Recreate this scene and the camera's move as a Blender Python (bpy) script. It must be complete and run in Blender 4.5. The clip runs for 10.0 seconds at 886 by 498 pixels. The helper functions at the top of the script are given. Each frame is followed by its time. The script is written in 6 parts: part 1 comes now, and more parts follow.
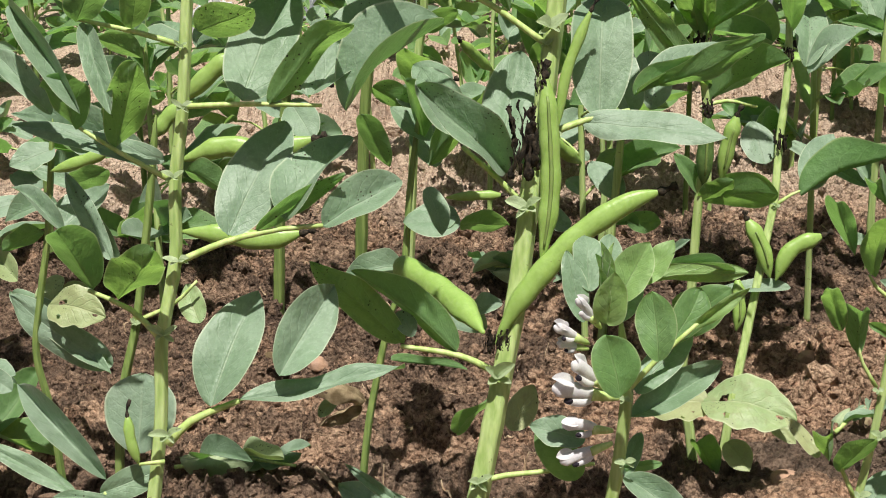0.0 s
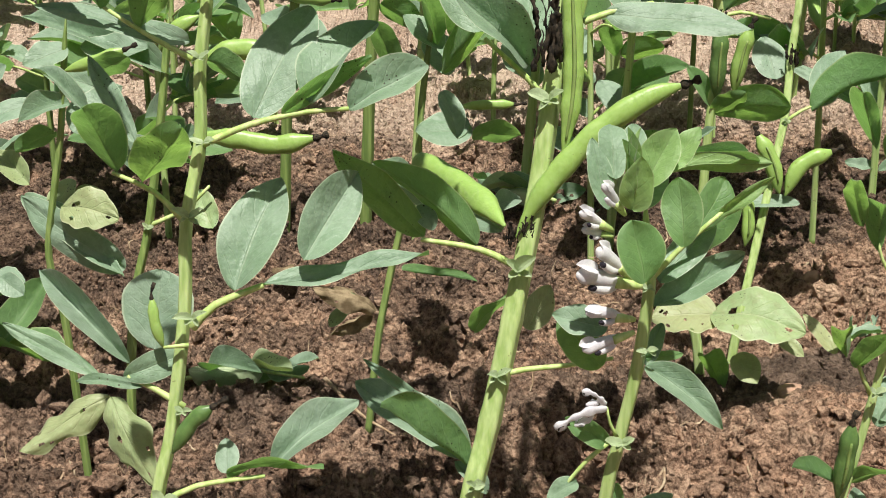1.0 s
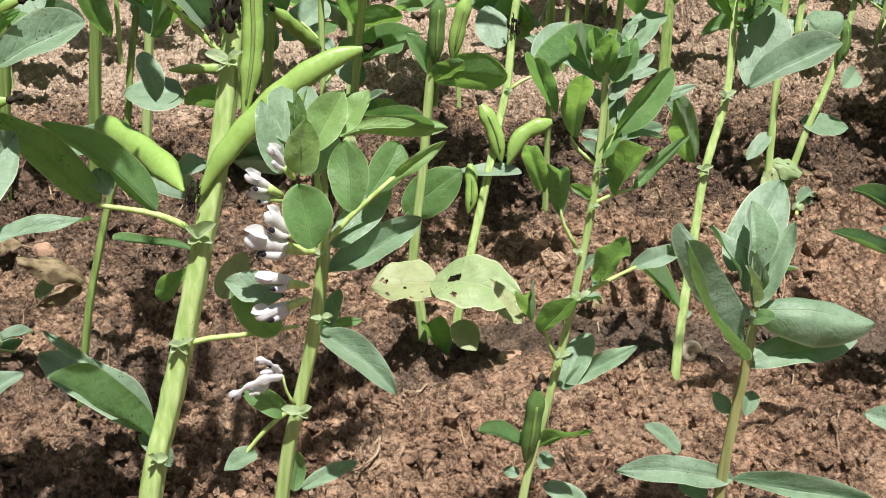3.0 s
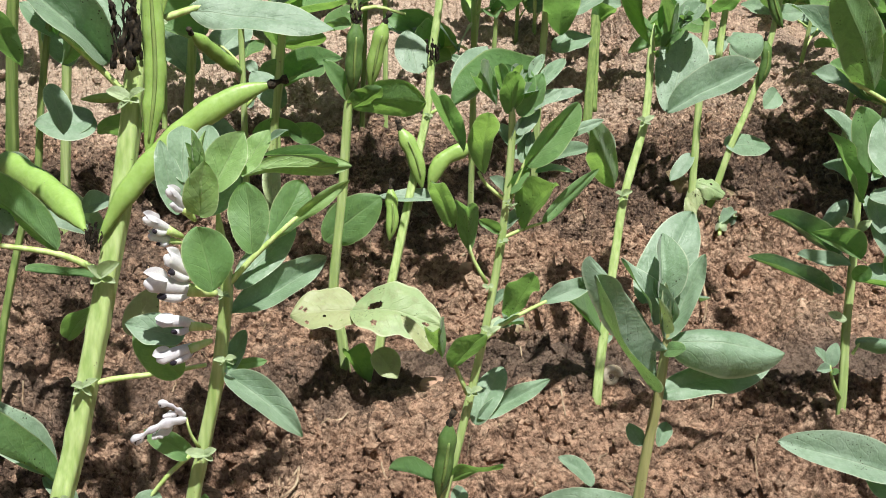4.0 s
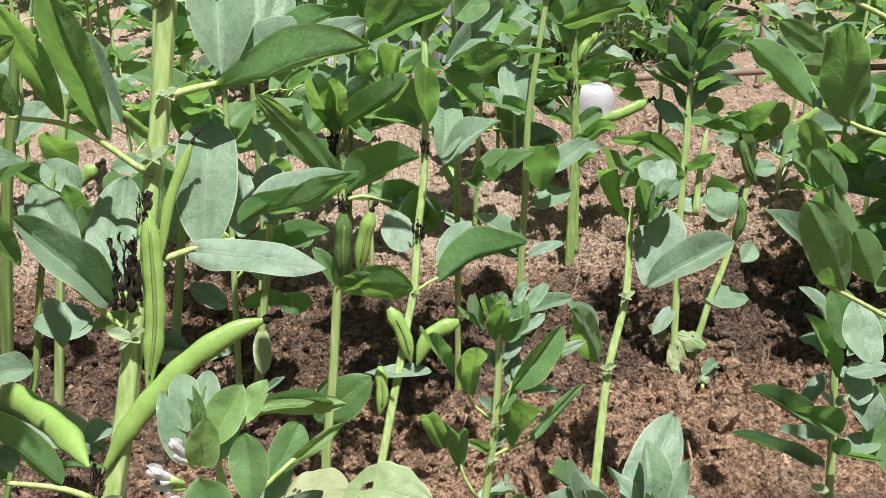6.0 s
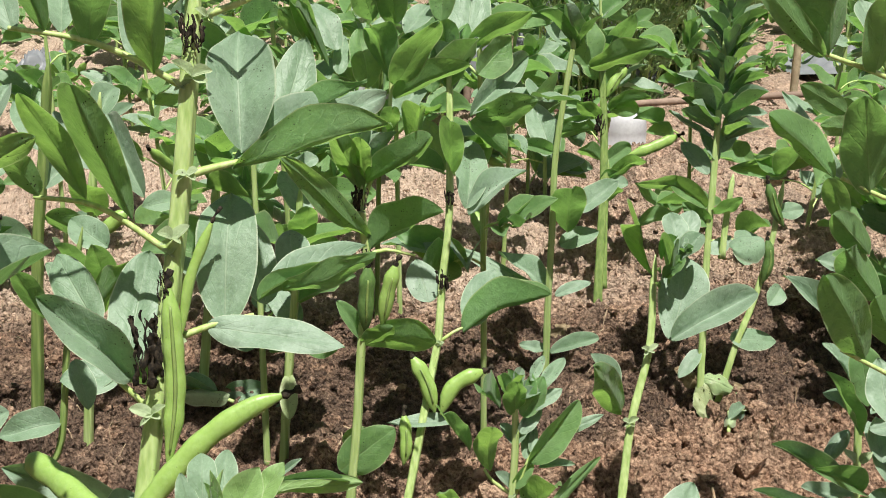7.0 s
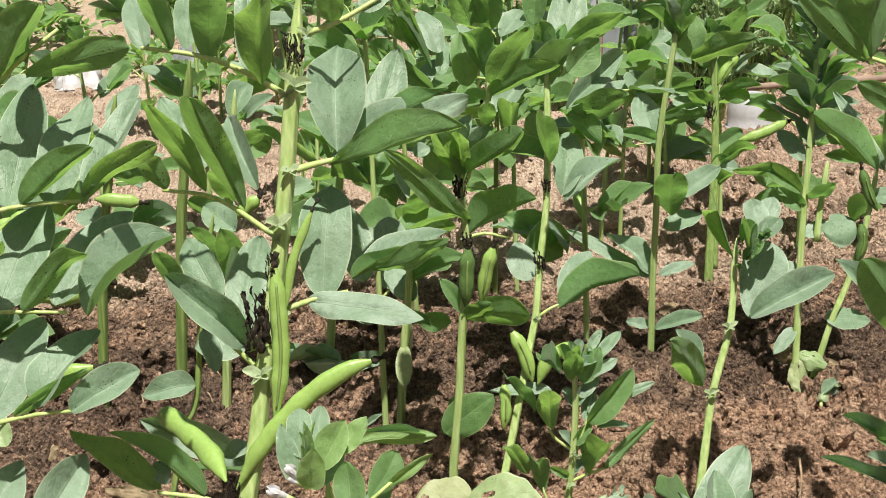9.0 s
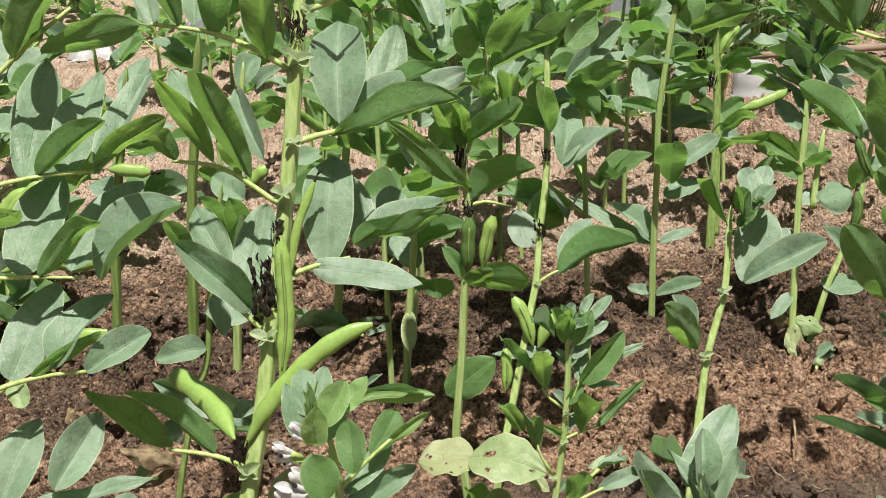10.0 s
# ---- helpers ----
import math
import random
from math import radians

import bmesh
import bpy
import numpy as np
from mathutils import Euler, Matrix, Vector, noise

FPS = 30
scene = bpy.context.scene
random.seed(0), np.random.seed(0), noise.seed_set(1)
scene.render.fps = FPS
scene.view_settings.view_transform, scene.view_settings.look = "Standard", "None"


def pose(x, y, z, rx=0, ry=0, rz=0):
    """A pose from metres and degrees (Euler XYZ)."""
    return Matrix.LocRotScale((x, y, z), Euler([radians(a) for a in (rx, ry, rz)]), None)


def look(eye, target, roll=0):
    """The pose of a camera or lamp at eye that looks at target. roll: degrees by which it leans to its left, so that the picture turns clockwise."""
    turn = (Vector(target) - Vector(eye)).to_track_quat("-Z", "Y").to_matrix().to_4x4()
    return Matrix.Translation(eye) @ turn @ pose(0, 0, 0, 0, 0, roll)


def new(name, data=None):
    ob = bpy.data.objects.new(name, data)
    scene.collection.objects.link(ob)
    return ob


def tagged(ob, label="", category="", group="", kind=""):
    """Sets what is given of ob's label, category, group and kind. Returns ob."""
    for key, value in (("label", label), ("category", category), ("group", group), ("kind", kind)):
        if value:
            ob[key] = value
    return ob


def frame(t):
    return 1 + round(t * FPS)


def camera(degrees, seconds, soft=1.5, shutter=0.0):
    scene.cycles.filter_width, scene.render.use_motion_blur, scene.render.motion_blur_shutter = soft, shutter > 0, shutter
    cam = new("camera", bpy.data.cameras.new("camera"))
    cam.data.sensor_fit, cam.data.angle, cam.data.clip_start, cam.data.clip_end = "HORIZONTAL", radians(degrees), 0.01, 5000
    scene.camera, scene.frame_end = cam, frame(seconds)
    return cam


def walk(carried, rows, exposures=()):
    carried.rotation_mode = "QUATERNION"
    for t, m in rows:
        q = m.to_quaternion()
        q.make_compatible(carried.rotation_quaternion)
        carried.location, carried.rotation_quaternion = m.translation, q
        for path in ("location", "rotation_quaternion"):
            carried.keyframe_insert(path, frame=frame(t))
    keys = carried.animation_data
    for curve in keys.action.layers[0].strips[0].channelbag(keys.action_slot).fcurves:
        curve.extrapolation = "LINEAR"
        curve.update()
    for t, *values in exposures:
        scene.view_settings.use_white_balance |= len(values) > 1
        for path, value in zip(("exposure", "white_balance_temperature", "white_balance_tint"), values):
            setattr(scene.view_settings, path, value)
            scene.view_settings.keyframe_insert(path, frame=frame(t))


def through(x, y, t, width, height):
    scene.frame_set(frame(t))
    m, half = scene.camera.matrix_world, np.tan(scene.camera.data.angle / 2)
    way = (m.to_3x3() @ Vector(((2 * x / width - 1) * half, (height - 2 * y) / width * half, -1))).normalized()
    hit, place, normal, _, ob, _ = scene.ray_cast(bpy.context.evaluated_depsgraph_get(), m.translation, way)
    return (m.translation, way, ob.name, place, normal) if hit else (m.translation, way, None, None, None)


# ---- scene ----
cam = camera(36, 10.0, soft=1.0)
PATH = [
    (0, (0.0112, 0.0003, 0.5210), (-0.0042, 1.8978, -0.1108), -2.17),
    (0.5, (0.0062, -0.0025, 0.4987), (-0.0015, 1.8819, -0.1713), -1.93),
    (1, (-0.0076, -0.0087, 0.4913), (-0.0086, 1.8645, -0.2097), -1.61),
    (1.5, (-0.0069, -0.0133, 0.4823), (0.0017, 1.8511, -0.2415), -1.37),
    (2, (0.0070, -0.0067, 0.4806), (0.0712, 1.8506, -0.2584), -0.63),
    (2.5, (0.0337, -0.0054, 0.4821), (0.2288, 1.8433, -0.2556), 0.67),
    (3, (0.0548, -0.0018, 0.4823), (0.3493, 1.8338, -0.2552), 1.52),
    (3.2, (0.0603, 0.0006, 0.4832), (0.3860, 1.8309, -0.2543), 1.68),
    (4.3, (0.0770, 0.0056, 0.4997), (0.4630, 1.8326, -0.2166), 1.78),
    (4.5, (0.0771, 0.0034, 0.5015), (0.4731, 1.8310, -0.2078), 1.55),
    (5, (0.0827, 0.0017, 0.5165), (0.4977, 1.8344, -0.1682), 1.43),
    (5.5, (0.0683, 0.0016, 0.5511), (0.4898, 1.8497, -0.0869), 1.35),
    (6, (0.0701, 0.0045, 0.5779), (0.4748, 1.8672, -0.0274), 0.84),
    (6.2, (0.0711, 0.0094, 0.5844), (0.4600, 1.8763, -0.0186), 0.72),
    (7.3, (0.0856, 0.0072, 0.6273), (0.4262, 1.8868, 0.0348), 0.30),
    (7.5, (0.0886, 0.0007, 0.6308), (0.4182, 1.8840, 0.0438), 0.07),
    (8, (0.1012, -0.0229, 0.6363), (0.3867, 1.8656, 0.0432), -0.14),
    (8.5, (0.1132, -0.0610, 0.6479), (0.2827, 1.8346, 0.0332), -1.11),
    (9, (0.1170, -0.1021, 0.6561), (0.2425, 1.7923, 0.0275), -1.38),
    (9.5, (0.1238, -0.1282, 0.6606), (0.2342, 1.7589, 0.0072), -1.52),
    (10, (0.1248, -0.1383, 0.6670), (0.2289, 1.7426, -0.0048), -1.72),
]
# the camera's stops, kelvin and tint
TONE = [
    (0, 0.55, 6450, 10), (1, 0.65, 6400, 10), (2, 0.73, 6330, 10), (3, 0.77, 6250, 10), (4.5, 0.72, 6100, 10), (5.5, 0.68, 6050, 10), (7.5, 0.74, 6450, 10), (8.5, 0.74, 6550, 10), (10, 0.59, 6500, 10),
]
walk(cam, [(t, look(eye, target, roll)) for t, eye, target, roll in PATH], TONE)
# END PATH
# ---- light ----
SUN_ELEVATION, SUN_FROM = radians(69), radians(172)   # SUN_FROM: compass angle the light comes from, clockwise from +y
world = bpy.data.worlds.new("sky")
scene.world = world
world.use_nodes = True
wn = world.node_tree.nodes
sky = wn.new("ShaderNodeTexSky")
sky.sky_type = "NISHITA"
sky.sun_disc = False
sky.sun_elevation, sky.sun_rotation = SUN_ELEVATION, SUN_FROM
sky.air_density, sky.dust_density, sky.ozone_density = 1.0, 5.0, 0.6
wn["Background"].inputs["Strength"].default_value = 0.031
world.node_tree.links.new(sky.outputs[0], wn["Background"].inputs["Color"])
sun_data = bpy.data.lights.new("sun", "SUN")
sun_data.energy, sun_data.angle, sun_data.color = 4.8, radians(0.9), (1.0, 0.955, 0.875)
sun = new("sun", sun_data)
toward = Vector((math.sin(SUN_FROM) * math.cos(SUN_ELEVATION), math.cos(SUN_FROM) * math.cos(SUN_ELEVATION), math.sin(SUN_ELEVATION)))
sun.matrix_world = look(toward * 10, (0, 0, 0))


# ---- materials ----
class Nodes:
    """A small wrapper to write node materials briefly."""

    def __init__(self, name):
        self.mat = bpy.data.materials.new(name)
        self.mat.use_nodes = True
        self.tree = self.mat.node_tree
        self.tree.nodes.clear()
        self.out = self.tree.nodes.new("ShaderNodeOutputMaterial")

    def put(self, socket, value):
        if isinstance(value, bpy.types.NodeSocket):
            self.tree.links.new(value, socket)
        elif value is not None:
            if isinstance(value, (tuple, list)) and len(value) == 3 and socket.type == "RGBA":
                value = (*value, 1)
            socket.default_value = value

    def add(self, kind, ins=None, out=0, operation=None, interpolation_type=None):
        node = self.tree.nodes.new(kind)
        if operation:
            node.operation = operation
        if interpolation_type:
            node.interpolation_type = interpolation_type
        for key, value in (ins or {}).items():
            self.put(node.inputs[key], value)
        return node.outputs[out]

    def math(self, op, a, b=None, c=None):
        return self.add("ShaderNodeMath", {i: v for i, v in enumerate((a, b, c)) if v is not None}, operation=op)

    def ramp(self, value, low, high, to0=0.0, to1=1.0):
        return self.add("ShaderNodeMapRange", {0: value, 1: low, 2: high, 3: to0, 4: to1}, interpolation_type="SMOOTHSTEP")

    def mix(self, fac, a, b, blend="MIX"):
        node = self.tree.nodes.new("ShaderNodeMix")
        node.data_type, node.blend_type = "RGBA", blend
        self.put(node.inputs[0], fac), self.put(node.inputs[6], a), self.put(node.inputs[7], b)
        return node.outputs[2]

    def noise(self, vector, scale, detail=3.0, rough=0.55, out=0):
        return self.add("ShaderNodeTexNoise", {"Vector": vector, "Scale": scale, "Detail": detail, "Roughness": rough}, out)

    def bump(self, height, strength, distance):
        return self.add("ShaderNodeBump", {"Height": height, "Strength": strength, "Distance": distance})

    def coords(self, which="Object"):
        return self.add("ShaderNodeTexCoord", out=["Generated", "Normal", "UV", "Object"].index(which))

    def position(self):
        return self.add("ShaderNodeNewGeometry")

    def random(self):
        return self.tree.nodes.new("ShaderNodeObjectInfo").outputs["Random"]

    def surface(self, shader):
        self.tree.links.new(shader, self.out.inputs["Surface"])
        return self.mat

    def plain(self, colour, rough=0.6, normal=None, metallic=0.0, specular=0.5, **more):
        ins = {"Base Color": colour, "Roughness": rough, "Metallic": metallic, "Specular IOR Level": specular, "Normal": normal}
        ins.update({k.replace("_", " ").title(): v for k, v in more.items()})
        return self.add("ShaderNodeBsdfPrincipled", ins)


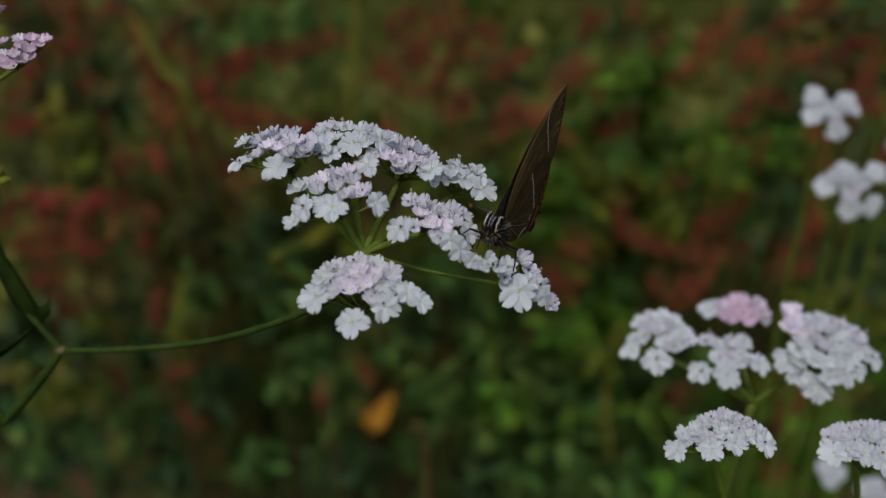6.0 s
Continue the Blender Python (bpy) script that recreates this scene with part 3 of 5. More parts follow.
def wings(s):
    """The fore and hind wing of one side; s is 1 on its left, -1 on its right."""
    ya, yb = 0.28 * s, 0.34 * s
    tilt = Matrix.Rotation(radians(1.35 * s), 4, 'X')
    fore = part("forewing", sheet(outline(FORE, 9)[:-1], ya, yb), WING, butterfly, "brown forewing with thin white line", tilt, smooth=False)
    bm = bmesh.new()
    zig = [Vector((q.x + 0.07 * math.sin(i * 2.1), 0, q.z + 0.10 * math.cos(i * 1.7))) for i, q in enumerate(outline([(1.0, 11.35), (0.4, 10.6), (-1.0, 9.7), (-2.2, 9.15), (-3.75, 8.2)], 5))]
    ribbon(bm, zig, 0.27, yb, yb + 0.05 * s, 0.7, ripple=0.8)
    part("white_line", bm, LINE, fore)
    for line, wide in (([(1.2, 0.9), (1.75, 1.9), (2.2, 3.4), (2.38, 4.8)], 0.20), ([(2.0, 2.2), (2.36, 4.4), (2.3, 7.0), (1.7, 9.6), (0.75, 12.0)], 0.10), ([(1.5, 3.2), (1.7, 5.4), (1.4, 7.6)], 0.11), ([(0.6, 3.4), (0.3, 5.6), (-0.3, 7.4)], 0.07), ([(-0.6, 8.2), (-1.0, 8.9)], 0.09), ([(-1.9, 6.9), (-2.5, 7.8)], 0.08)):
        bm = bmesh.new()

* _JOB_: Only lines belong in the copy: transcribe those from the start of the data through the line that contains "q.make_compatible(carried.rotation_quaternion)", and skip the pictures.

* _THE RESPONSE_:
Recreate this scene and the camera's move as a Blender Python (bpy) script. It must be complete and run in Blender 4.5. The clip runs for 10.0 seconds at 886 by 498 pixels. The helper functions at the top of the script are given. Each frame is followed by its time. The script is written in 6 parts: part 1 comes now, and more parts follow.
0.0 s
1.0 s
3.0 s
4.0 s
6.0 s
7.0 s
9.0 s
10.0 s
# ---- helpers ----
import math
import random
from math import radians

import bmesh
import bpy
import numpy as np
from mathutils import Euler, Matrix, Vector, noise

FPS = 30
scene = bpy.context.scene
random.seed(0), np.random.seed(0), noise.seed_set(1)
scene.render.fps = FPS
scene.view_settings.view_transform, scene.view_settings.look = "Standard", "None"


def pose(x, y, z, rx=0, ry=0, rz=0):
    """A pose from metres and degrees (Euler XYZ)."""
    return Matrix.LocRotScale((x, y, z), Euler([radians(a) for a in (rx, ry, rz)]), None)


def look(eye, target, roll=0):
    """The pose of a camera or lamp at eye that looks at target. roll: degrees by which it leans to its left, so that the picture turns clockwise."""
    turn = (Vector(target) - Vector(eye)).to_track_quat("-Z", "Y").to_matrix().to_4x4()
    return Matrix.Translation(eye) @ turn @ pose(0, 0, 0, 0, 0, roll)


def new(name, data=None):
    ob = bpy.data.objects.new(name, data)
    scene.collection.objects.link(ob)
    return ob


def tagged(ob, label="", category="", group="", kind=""):
    """Sets what is given of ob's label, category, group and kind. Returns ob."""
    for key, value in (("label", label), ("category", category), ("group", group), ("kind", kind)):
        if value:
            ob[key] = value
    return ob


def frame(t):
    return 1 + round(t * FPS)


def camera(degrees, seconds, soft=1.5, shutter=0.0):
    scene.cycles.filter_width, scene.render.use_motion_blur, scene.render.motion_blur_shutter = soft, shutter > 0, shutter
    cam = new("camera", bpy.data.cameras.new("camera"))
    cam.data.sensor_fit, cam.data.angle, cam.data.clip_start, cam.data.clip_end = "HORIZONTAL", radians(degrees), 0.01, 5000
    scene.camera, scene.frame_end = cam, frame(seconds)
    return cam


def walk(carried, rows, exposures=()):
    carried.rotation_mode = "QUATERNION"
    for t, m in rows:
        q = m.to_quaternion()
        q.make_compatible(carried.rotation_quaternion)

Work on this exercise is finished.